Relativamente à interpretação do constituinte «o que» existem posições gramaticais distintas, que se refletem em diferentes respostas disponíveis no Ciberdúvidas1 Analisaremos aqui duas dessas visões.
Por um lado, há gramáticos que, numa perspetiva que vem da tradição, consideram que «o que» é, sempre que ocorre, um constituinte formado pelo pronome indefinido o, que funciona como antecedente da oração relativa2, introduzida pelo pronome relativo que. Nesta perspetiva, a oração relativa tem uma natureza adjetiva restritiva e desempenha a função sintática de modificador do nome restritivo. A função sintática de predicativo do sujeito é desempenhada pelo constituinte «os que saíram no último teste»:
(1) «Os conteúdos são [os [que saíram no último teste]modificador do nome restritivo]predicativo do sujeito.»
Por outro lado, encontramos propostas mais recentes que propõem que «o que» seja considerado como uma locução pronominal relativa formada pelo artigo definido o seguido do relativo que. Nesta construção, o artigo definido é invariável e a locução relativa tem como antecedente toda uma oração, como acontece em (2):
(2) «Ele estudou muito, [o que contribuiu para o seu sucesso]modificador apositivo de frase.»
Neste caso, a oração relativa tem a função de modificador apositivo de frase, como se representa em (2).
A identificação da locução «o que» pode fazer-se por meio de alguns testes, como3:
(i) o não pode ser substituído por um pronome:
(2a) «*Ele estudou muito, este que contribuiu para o seu sucesso.»
(ii) se «o que» for preposicionado, a preposição coloca-se em início de oração
(3) «Ele estudou muito pelo que teve sucesso.»
(4) «Ele decidiu ir para gestão, com o que todos concordaram.
(iii) a oração introduzida por «o que» é equivalente a uma construção introduzida por nomes abstratos como facto, motivo:
(5) «Ele estudou muito, facto que contribuiu para o seu sucesso.»
É importante, todavia, que se tenha em consideração que nem sempre o uso de «o que» numa frase corresponde à presença de uma locução relativa. Vejamos, agora, a frase (6):
(6) «Entre os melhores livros, está o que me ofereceste.»
Se procurarmos aplicar os testes que apresentamos acima, verificamos que, neste caso,
(i) «o que» não tem como antecedente uma oração;
(ii) o pode ser substituído por outro pronome:
(6a) «Entre os melhores livros, está este que me ofereceste.»
(iii) se existir uma preposição, ela ocorre entre o e o relativo que:
(6b) «Entre os melhores livros, está o de que me falaste.»
(iv) a oração não pode ser introduzida por um nome abstrato como facto:
(6c) «*Entre os melhores livros, está facto que me ofereceste.»
Neste caso particular, o é usado como “pronome demonstrativo”, retomando um antecedente presente na frase ou elítico (que se reconstrói pelo contexto).

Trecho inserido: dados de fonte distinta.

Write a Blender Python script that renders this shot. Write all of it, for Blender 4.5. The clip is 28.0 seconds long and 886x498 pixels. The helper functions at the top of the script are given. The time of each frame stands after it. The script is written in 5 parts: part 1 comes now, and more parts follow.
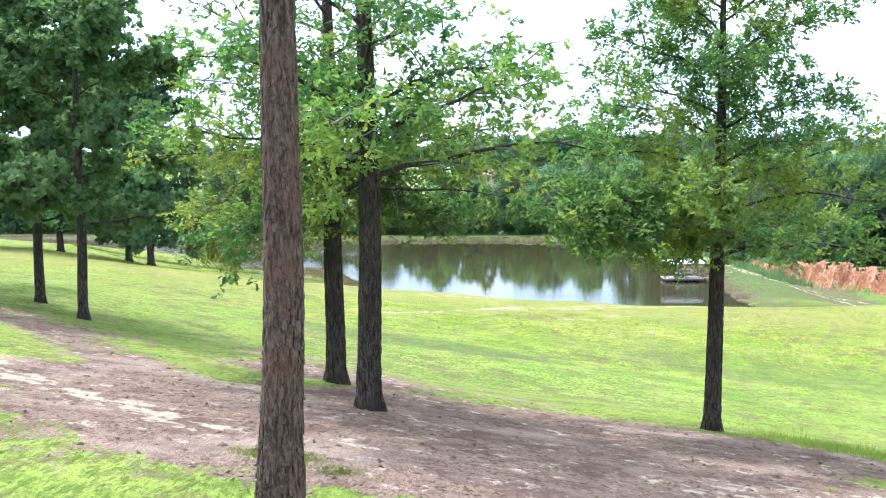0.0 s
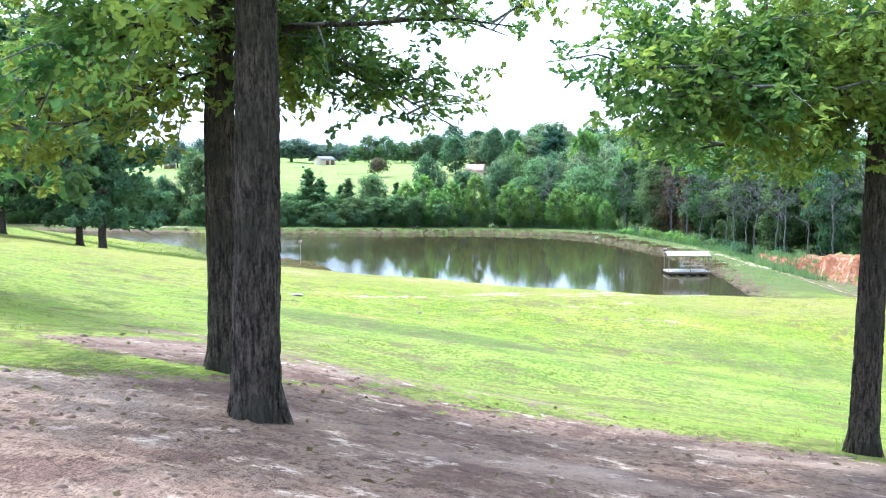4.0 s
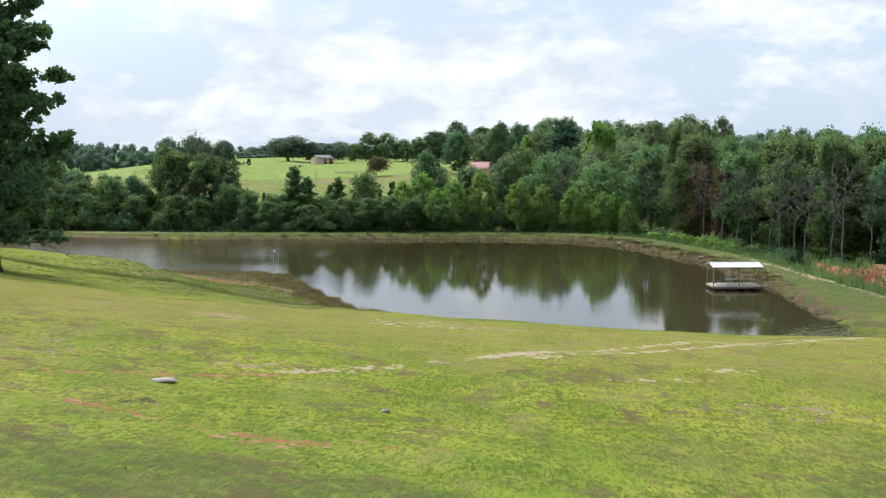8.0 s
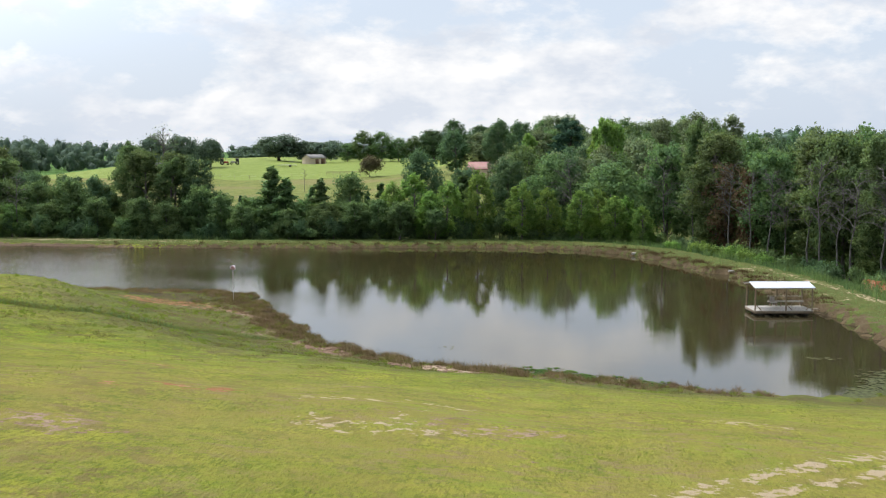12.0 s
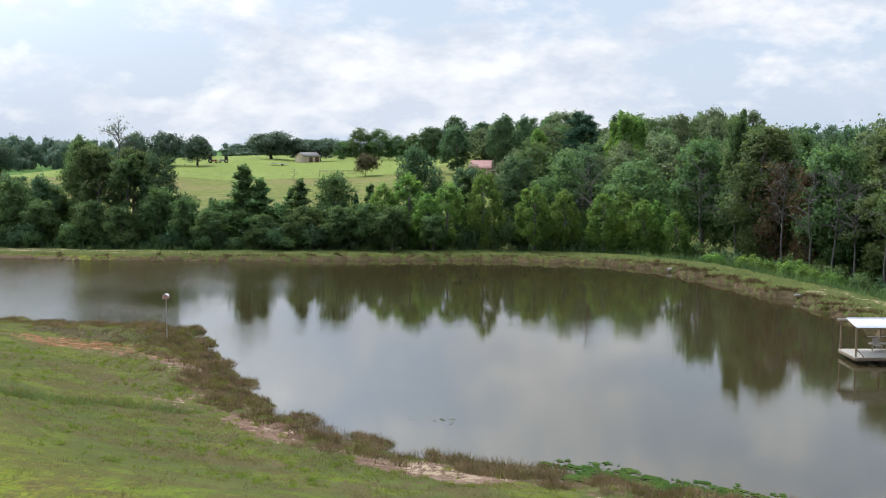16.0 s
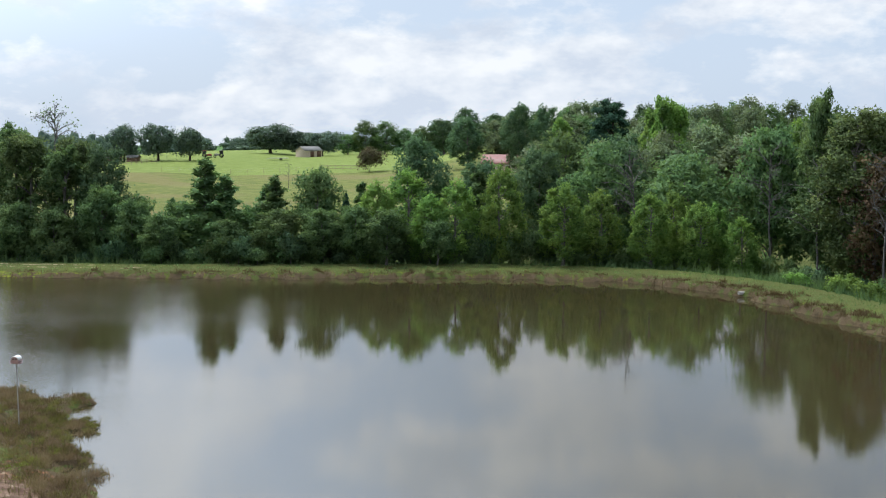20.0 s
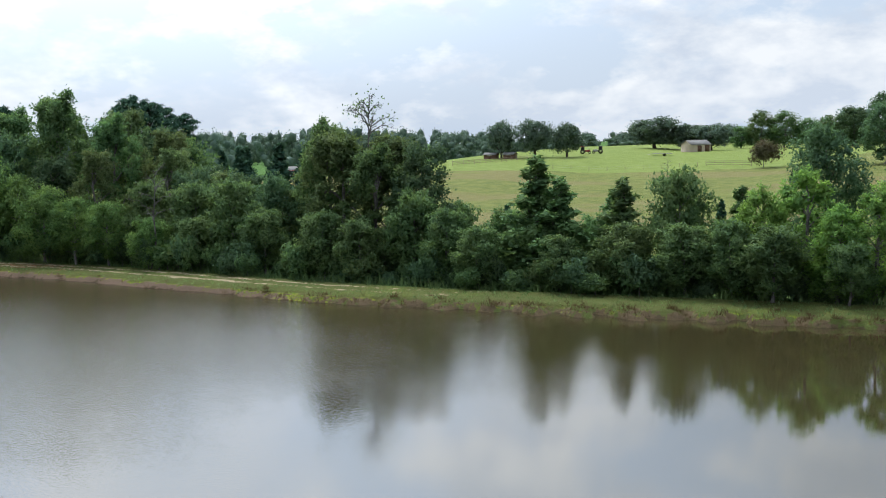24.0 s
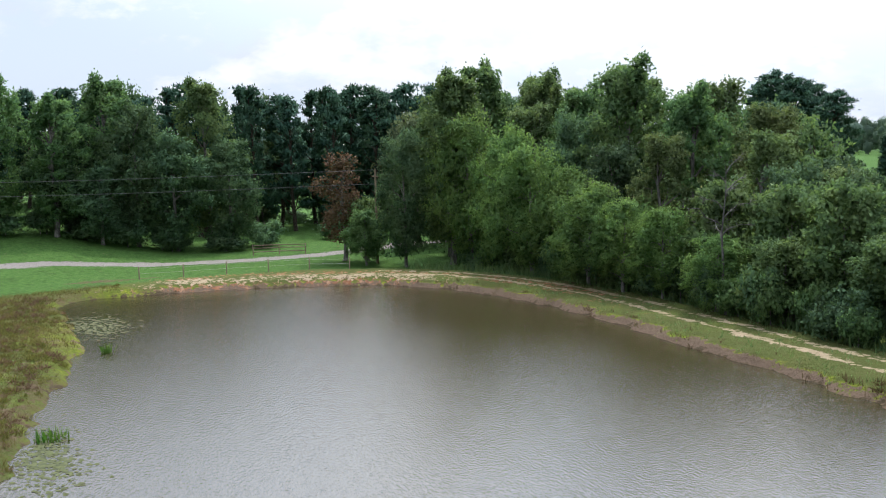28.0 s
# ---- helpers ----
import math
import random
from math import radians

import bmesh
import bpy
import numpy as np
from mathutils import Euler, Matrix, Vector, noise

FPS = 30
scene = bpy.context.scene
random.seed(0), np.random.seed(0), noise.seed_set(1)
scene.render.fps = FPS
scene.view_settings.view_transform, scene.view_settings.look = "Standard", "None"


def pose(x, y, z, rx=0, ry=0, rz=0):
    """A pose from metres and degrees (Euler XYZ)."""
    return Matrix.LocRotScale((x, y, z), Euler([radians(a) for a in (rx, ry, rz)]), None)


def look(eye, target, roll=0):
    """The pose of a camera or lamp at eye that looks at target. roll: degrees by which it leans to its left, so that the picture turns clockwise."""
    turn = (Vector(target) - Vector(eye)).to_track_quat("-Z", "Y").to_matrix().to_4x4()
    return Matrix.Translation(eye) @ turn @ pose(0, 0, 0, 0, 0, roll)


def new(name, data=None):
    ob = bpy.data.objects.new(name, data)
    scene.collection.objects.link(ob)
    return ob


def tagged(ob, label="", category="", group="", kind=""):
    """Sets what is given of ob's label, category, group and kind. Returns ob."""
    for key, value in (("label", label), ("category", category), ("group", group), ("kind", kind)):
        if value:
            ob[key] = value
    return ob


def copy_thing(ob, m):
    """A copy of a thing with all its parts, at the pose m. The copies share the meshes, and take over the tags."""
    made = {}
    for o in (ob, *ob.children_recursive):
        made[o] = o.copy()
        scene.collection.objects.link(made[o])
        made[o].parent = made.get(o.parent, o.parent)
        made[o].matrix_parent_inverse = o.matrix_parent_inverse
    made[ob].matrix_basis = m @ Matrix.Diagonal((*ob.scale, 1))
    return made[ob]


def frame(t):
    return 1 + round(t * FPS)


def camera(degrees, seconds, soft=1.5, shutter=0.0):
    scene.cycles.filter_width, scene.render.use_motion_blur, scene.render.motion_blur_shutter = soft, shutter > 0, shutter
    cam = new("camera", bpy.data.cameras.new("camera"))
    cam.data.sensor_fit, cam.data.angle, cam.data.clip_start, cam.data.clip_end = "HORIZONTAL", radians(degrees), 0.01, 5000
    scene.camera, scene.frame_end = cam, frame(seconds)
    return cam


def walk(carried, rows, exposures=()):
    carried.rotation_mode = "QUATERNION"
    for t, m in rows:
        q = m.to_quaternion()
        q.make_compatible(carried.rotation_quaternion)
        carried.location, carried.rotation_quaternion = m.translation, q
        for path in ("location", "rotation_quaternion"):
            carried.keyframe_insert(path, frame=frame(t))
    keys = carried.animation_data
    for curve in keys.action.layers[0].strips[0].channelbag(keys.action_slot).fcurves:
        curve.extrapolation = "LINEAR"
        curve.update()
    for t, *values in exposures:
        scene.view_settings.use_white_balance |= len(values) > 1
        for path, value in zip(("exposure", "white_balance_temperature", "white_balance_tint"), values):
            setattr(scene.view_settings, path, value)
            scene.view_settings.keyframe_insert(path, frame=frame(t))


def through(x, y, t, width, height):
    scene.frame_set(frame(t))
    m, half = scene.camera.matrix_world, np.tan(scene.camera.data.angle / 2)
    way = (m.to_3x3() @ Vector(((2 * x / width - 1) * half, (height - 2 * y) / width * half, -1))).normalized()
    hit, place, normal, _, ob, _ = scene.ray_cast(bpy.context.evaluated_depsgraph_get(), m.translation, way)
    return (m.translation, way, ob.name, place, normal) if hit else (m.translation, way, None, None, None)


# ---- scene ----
cam = camera(46.2, 28.0, soft=1.1)
PATH = [
    (0, (3.551, -0.513, 17.255), (3.32, 1.464, 17.056), -0.3),
    (0.5, (3.397, 0.614, 16.875), (3.176, 2.593, 16.68), -0.1),
    (1, (3.258, 1.783, 16.557), (3.045, 3.762, 16.36), -0.1),
    (1.5, (3.145, 2.93, 16.207), (2.936, 4.909, 16.009), -0.1),
    (2, (3.052, 4.04, 15.804), (2.845, 6.02, 15.607), -0.1),
    (2.5, (2.99, 5.089, 15.425), (2.781, 7.069, 15.231), -0.3),
    (3, (2.902, 6.187, 15.093), (2.694, 8.166, 14.898), -0.3),
    (3.5, (2.807, 7.329, 15.022), (2.598, 9.309, 14.825), 0.1),
    (5.5, (2.537, 14.122, 14.46), (2.324, 16.101, 14.265), 0.0),
    (6, (2.423, 15.82, 14.334), (2.21, 17.799, 14.141), -0.0),
    (6.5, (2.405, 17.009, 14.254), (2.189, 18.988, 14.062), -0.0),
    (7, (2.387, 18.118, 14.187), (2.17, 20.097, 13.996), -0.1),
    (8, (1.137, 28.733, 14.149), (0.918, 30.712, 13.951), -0.2),
    (8.5, (1.023, 30.516, 14.094), (0.805, 32.495, 13.896), -0.2),
    (9, (0.973, 32.067, 14.191), (0.755, 34.045, 13.992), -0.2),
    (9.5, (0.822, 34.138, 14.106), (0.605, 36.116, 13.908), -0.2),
    (10, (0.668, 36.149, 14.052), (0.451, 38.128, 13.854), -0.2),
    (10.5, (0.46, 38.313, 13.998), (0.245, 40.292, 13.8), -0.1),
    (11, (0.358, 40.5, 13.968), (0.142, 42.478, 13.77), -0.2),
    (11.5, (0.162, 42.75, 13.935), (-0.054, 44.729, 13.738), -0.1),
    (12, (-0.007, 45.072, 13.891), (-0.222, 47.05, 13.693), -0.1),
    (12.5, (-0.216, 47.495, 13.847), (-0.431, 49.474, 13.649), -0.2),
    (14.5, (-1.337, 57.63, 13.664), (-1.553, 59.608, 13.465), 0.0),
    (15, (-1.552, 60.363, 13.578), (-1.769, 62.341, 13.379), -0.0),
    (15.5, (-1.834, 63.221, 13.51), (-2.052, 65.199, 13.311), -0.0),
    (16, (-2.077, 66.137, 13.425), (-2.294, 68.115, 13.225), -0.0),
    (16.5, (-2.335, 69.082, 13.326), (-2.553, 71.059, 13.126), -0.0),
    (17, (-2.615, 71.935, 13.23), (-2.833, 73.913, 13.03), -0.0),
    (17.5, (-2.864, 75.018, 13.122), (-3.083, 76.996, 12.921), 0.0),
    (18, (-3.128, 78.099, 13.036), (-3.347, 80.077, 12.834), 0.0),
    (18.5, (-3.43, 81.189, 12.961), (-3.65, 83.167, 12.757), -0.0),
    (19, (-3.714, 84.283, 12.893), (-3.934, 86.261, 12.687), -0.1),
    (19.5, (-4.002, 87.4, 12.874), (-4.223, 89.377, 12.667), -0.0),
    (20, (-4.363, 90.603, 12.787), (-4.601, 92.578, 12.578), -0.0),
    (20.5, (-4.704, 93.867, 12.747), (-4.979, 95.837, 12.536), -0.1),
    (22.5, (-5.578, 106.739, 12.601), (-6.222, 108.62, 12.388), -1.0),
    (23, (-6.293, 109.922, 12.515), (-7.03, 111.77, 12.303), -1.1),
    (23.5, (-7.052, 112.911, 12.503), (-7.883, 114.718, 12.293), -1.2),
    (24, (-8.028, 115.949, 12.467), (-8.973, 117.699, 12.256), -1.1),
    (24.5, (-9.284, 119.349, 12.319), (-10.378, 121.011, 12.111), -1.1),
    (25, (-10.86, 123.055, 12.223), (-12.101, 124.609, 12.015), -1.2),
    (25.5, (-12.778, 126.867, 12.243), (-14.146, 128.311, 12.034), -1.2),
    (26, (-15.11, 130.61, 12.378), (-16.597, 131.93, 12.164), -1.2),
    (26.5, (-17.76, 134.231, 12.206), (-19.359, 135.414, 11.996), -1.0),
    (27, (-20.742, 138.282, 12.104), (-22.443, 139.314, 11.896), -1.2),
    (27.5, (-24.161, 142.254, 11.963), (-25.925, 143.173, 11.756), -1.2),
    (28, (-27.922, 145.893, 11.854), (-29.719, 146.746, 11.645), -1.2),
]
walk(cam, [(t, look(eye, target, roll)) for t, eye, target, roll in PATH],
     [(0.0, 0.96, 5450, 7), (1.0, 1.02, 5400, 7), (3.0, 1.2, 5200, 8), (3.5, 1.18, 5200, 8), (5.5, 0.85, 5500, 4), (6.4, 0.28, 5900, 0), (7.2, -0.08, 6100, 3), (9.0, -0.17, 6700, 10), (12.5, -0.26, 6700, 10),
      (14.8, -0.5, 6450, 10), (15.2, -0.48, 6450, 10), (16.0, -0.26, 6400, 10), (19.0, -0.3, 6300, 9), (23.0, -0.35, 6250, 8), (26.0, -0.28, 6350, 10), (28.0, -0.1, 6380, 11)])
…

De acordo com a proposta de Veloso, o é, neste caso, um artigo definido que determina um nome elítico, pelo que a frase terá a seguinte configuração:
(7) ««Entre os melhores livros, está o [livro] que me ofereceste.»
Note-se, ainda, que neste uso particular o é variável, ao contrário do que acontece com a locução «o que»:
(8) «Entre as melhores guitarras, está a que me ofereceste ontem.»
A frase apresentada pela consulente corresponde a esta última situação, pelo que a análise proposta acima no quadro da análise de Cunha e Cintra também se aplica neste quadro, sendo que a diferença entre as duas posições está no facto de se considerar que o relativo que retoma um antecedente elítico (neste caso, a palavra conteúdos). A oração «que saíram no último teste» será, desta forma, uma adjetiva relativa restritiva que tem como antecedente «os [conteúdos]».
Refira-se, por fim, que «o que» só vem referido no Dicionário Terminológico no quadro das orações substantivas relativas, o que corresponderá a um uso como o que se apresenta em (9):
(9) «O que chegar primeiro ficará neste lugar.»
Disponha sempre!
*assinala a agramaticalidade da frase.
1. Veja-se também esta resposta.
2. Cf., por exemplo, Cunha e Cintra, Nova Gramática do Português Contemporâneo. Ed. Sá da Costa, pp. 598-599.
3. Segue-se, neste caso, a proposta de Veloso in Raposo et al. Gramática do Português. Fundação Calouste Gulbenkian, pp. 2085-2089.